For us, we've done away with the separate roles and said that Product Owners are Product Managers. They have "buck stops here" responsibility. Stakeholders hold them to principles by asking challenging questions: "Are you maximizing value?" -> show us the empirical evidence, etc.

>> The Product Manager >> "These individuals are often referred to as mini CEOs of a product. They conduct customer surveys to figure out the customer’s pain and build solutions to address it. The PM also prioritizes what features are to be built next and prepares and manages a cohesive and digital product roadmap and strategy."

This is the Product Owner role essentially. If you have a separate Product Manager from a Product Owner, they should definitely not prioritize what features should be built next. Maybe at a very high level they are identifying a market need and saying "Hey there's something here, team - next quarter please figure this out". The PO is responsible for the roadmap, backlog and maximizing the value of the work from the Scrum team. All the Prod Mgr can really do is to be a good stakeholder, do the research, give lots of good external market inputs to the PO and hold the PO accountable for delivering value.

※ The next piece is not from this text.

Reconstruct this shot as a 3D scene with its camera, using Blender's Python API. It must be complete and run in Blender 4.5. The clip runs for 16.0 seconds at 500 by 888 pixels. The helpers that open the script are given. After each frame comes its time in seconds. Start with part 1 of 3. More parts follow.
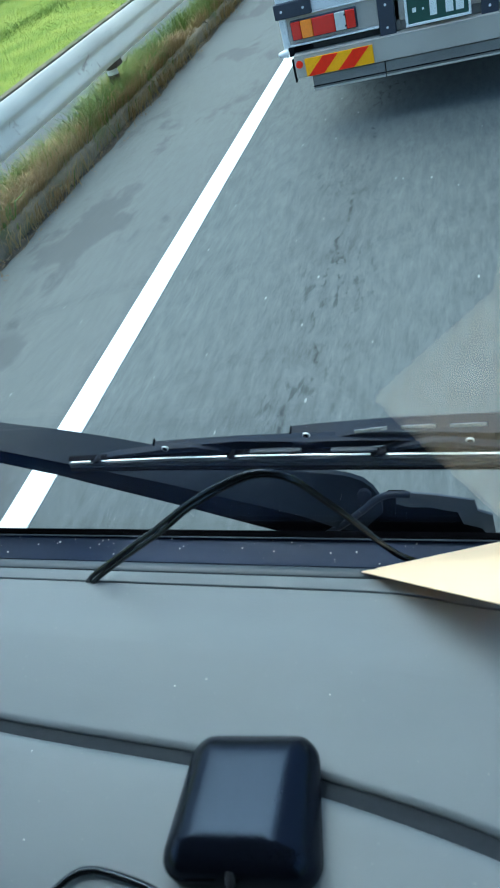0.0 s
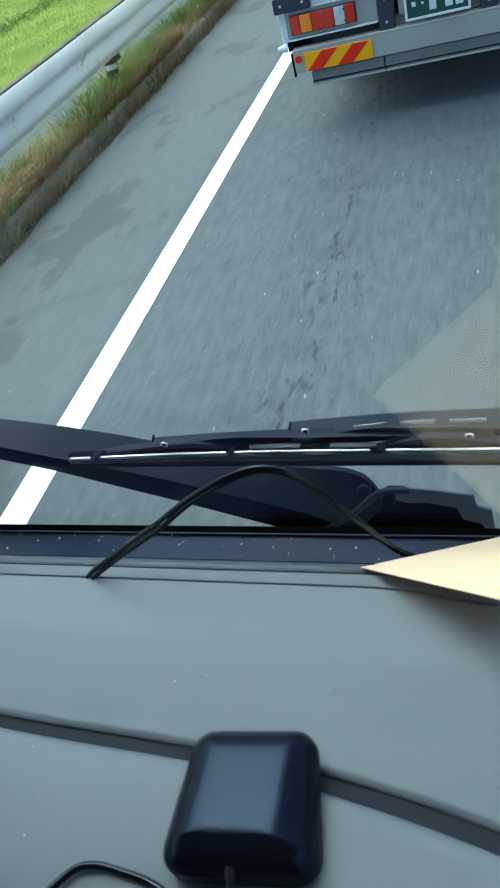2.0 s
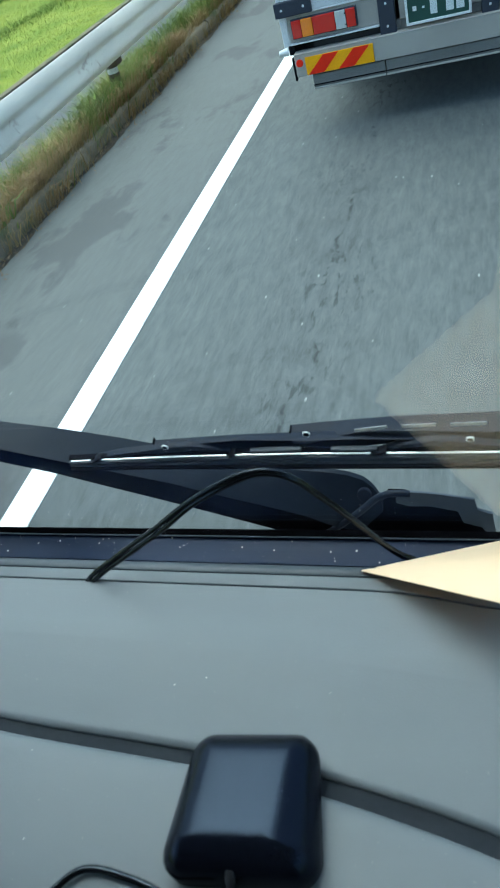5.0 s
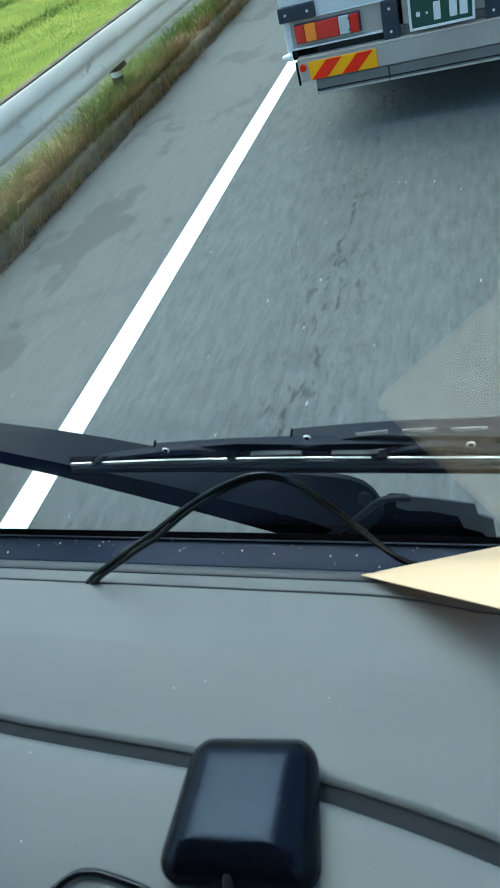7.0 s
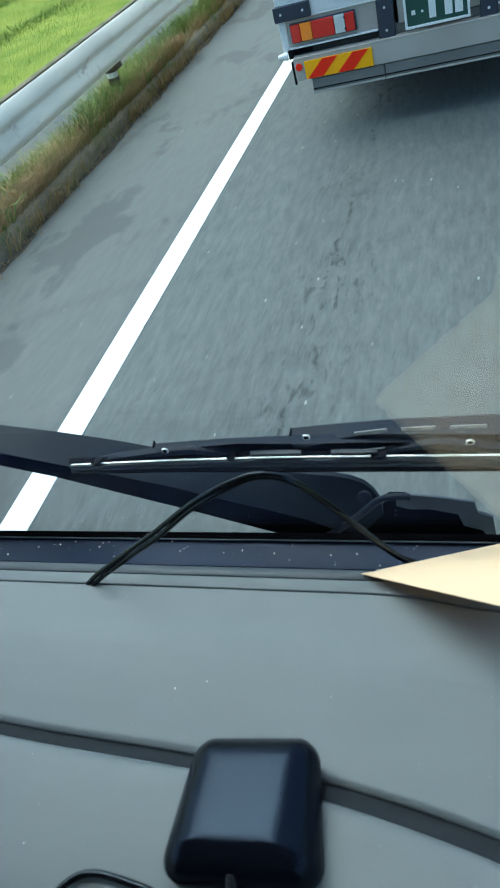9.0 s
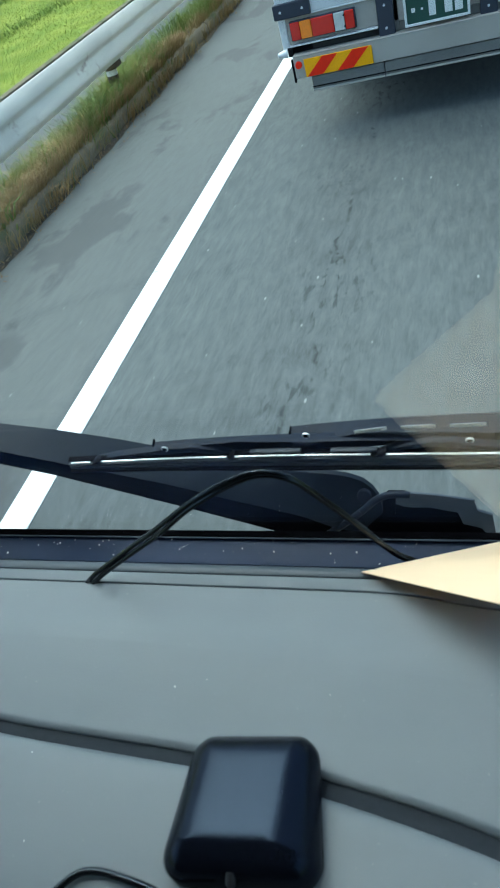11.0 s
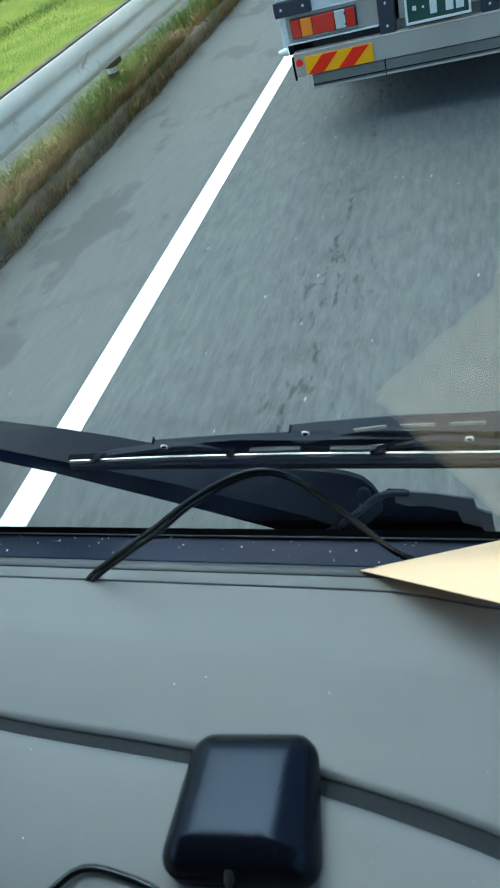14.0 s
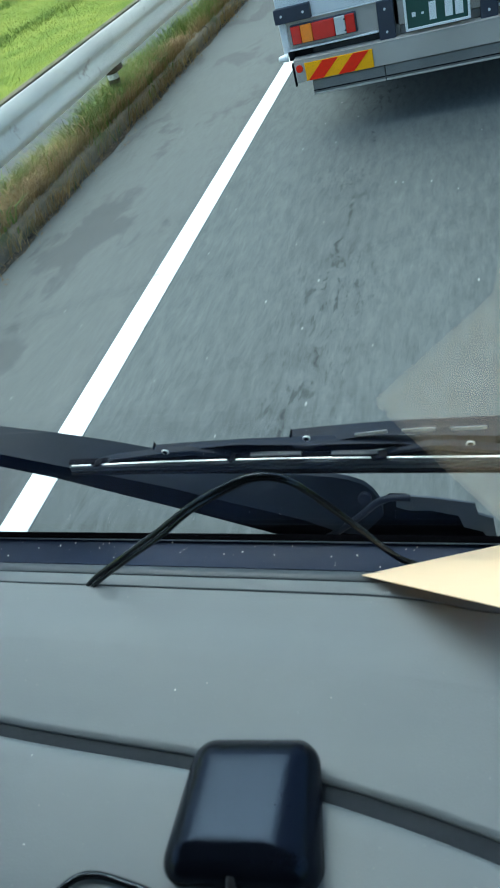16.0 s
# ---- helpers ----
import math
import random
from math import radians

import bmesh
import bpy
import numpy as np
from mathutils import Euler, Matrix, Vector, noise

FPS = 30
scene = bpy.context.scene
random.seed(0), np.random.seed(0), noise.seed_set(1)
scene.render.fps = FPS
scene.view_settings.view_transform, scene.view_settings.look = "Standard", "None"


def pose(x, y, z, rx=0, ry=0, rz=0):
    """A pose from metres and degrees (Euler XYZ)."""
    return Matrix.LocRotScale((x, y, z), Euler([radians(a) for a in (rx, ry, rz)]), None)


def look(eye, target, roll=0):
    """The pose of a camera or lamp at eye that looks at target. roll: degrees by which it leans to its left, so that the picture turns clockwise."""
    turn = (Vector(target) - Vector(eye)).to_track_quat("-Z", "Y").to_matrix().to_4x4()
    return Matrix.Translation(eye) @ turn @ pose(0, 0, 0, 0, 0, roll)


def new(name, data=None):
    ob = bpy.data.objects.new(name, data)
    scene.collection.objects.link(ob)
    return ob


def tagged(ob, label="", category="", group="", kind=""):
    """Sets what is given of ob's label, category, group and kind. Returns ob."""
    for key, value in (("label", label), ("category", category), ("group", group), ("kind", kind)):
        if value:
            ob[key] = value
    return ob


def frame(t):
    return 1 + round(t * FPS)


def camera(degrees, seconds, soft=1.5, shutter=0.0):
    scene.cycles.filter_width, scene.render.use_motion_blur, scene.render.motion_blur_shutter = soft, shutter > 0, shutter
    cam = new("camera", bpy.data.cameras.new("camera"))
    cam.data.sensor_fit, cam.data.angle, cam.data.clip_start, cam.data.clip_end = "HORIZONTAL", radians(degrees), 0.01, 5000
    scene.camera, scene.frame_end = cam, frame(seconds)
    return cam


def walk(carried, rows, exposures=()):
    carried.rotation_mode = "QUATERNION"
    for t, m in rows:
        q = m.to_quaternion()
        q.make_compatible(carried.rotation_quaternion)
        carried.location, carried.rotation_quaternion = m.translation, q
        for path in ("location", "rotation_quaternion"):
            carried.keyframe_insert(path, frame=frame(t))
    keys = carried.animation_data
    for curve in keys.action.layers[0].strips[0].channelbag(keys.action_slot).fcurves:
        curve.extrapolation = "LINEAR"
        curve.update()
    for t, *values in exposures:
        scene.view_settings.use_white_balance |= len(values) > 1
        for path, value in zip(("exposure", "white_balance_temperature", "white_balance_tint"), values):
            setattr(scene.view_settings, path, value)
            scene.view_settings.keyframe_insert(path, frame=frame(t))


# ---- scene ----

>> The Product Marketing Manager >> "The PMM communicates vital product value — the “why”, “what” and “when” of a product to intending buyers. He manages the go-to-market strategy/roadmap and also oversees the pricing model of the product. The primary goal of a PMM is to create demand for the products through effective messaging and marketing programs so that the product has a shorter sales cycle and higher revenue."

Yes and no. Because the PO is so close to the product, speaking to customers, getting feedback from customers from rapidly delivering iterations (again, assuming you are using Scrum(TM) correctly, and not the bastardized "scrum" where devs are relegated to code monkeys), the product positioning/messaging/value propositions and pricing model will naturally emerge from the Scrum team. The PMM as a stakeholder is helping to figure out the go to market strategy, etc, and execute on it in their own agile team.

Again, I stress that each organization can do whatever it wants. I just don't enjoy it when articles like this are referenced to as evidence for why X person's role should have Y responsibility, etc. It's teamwork. Everyone takes responsibility.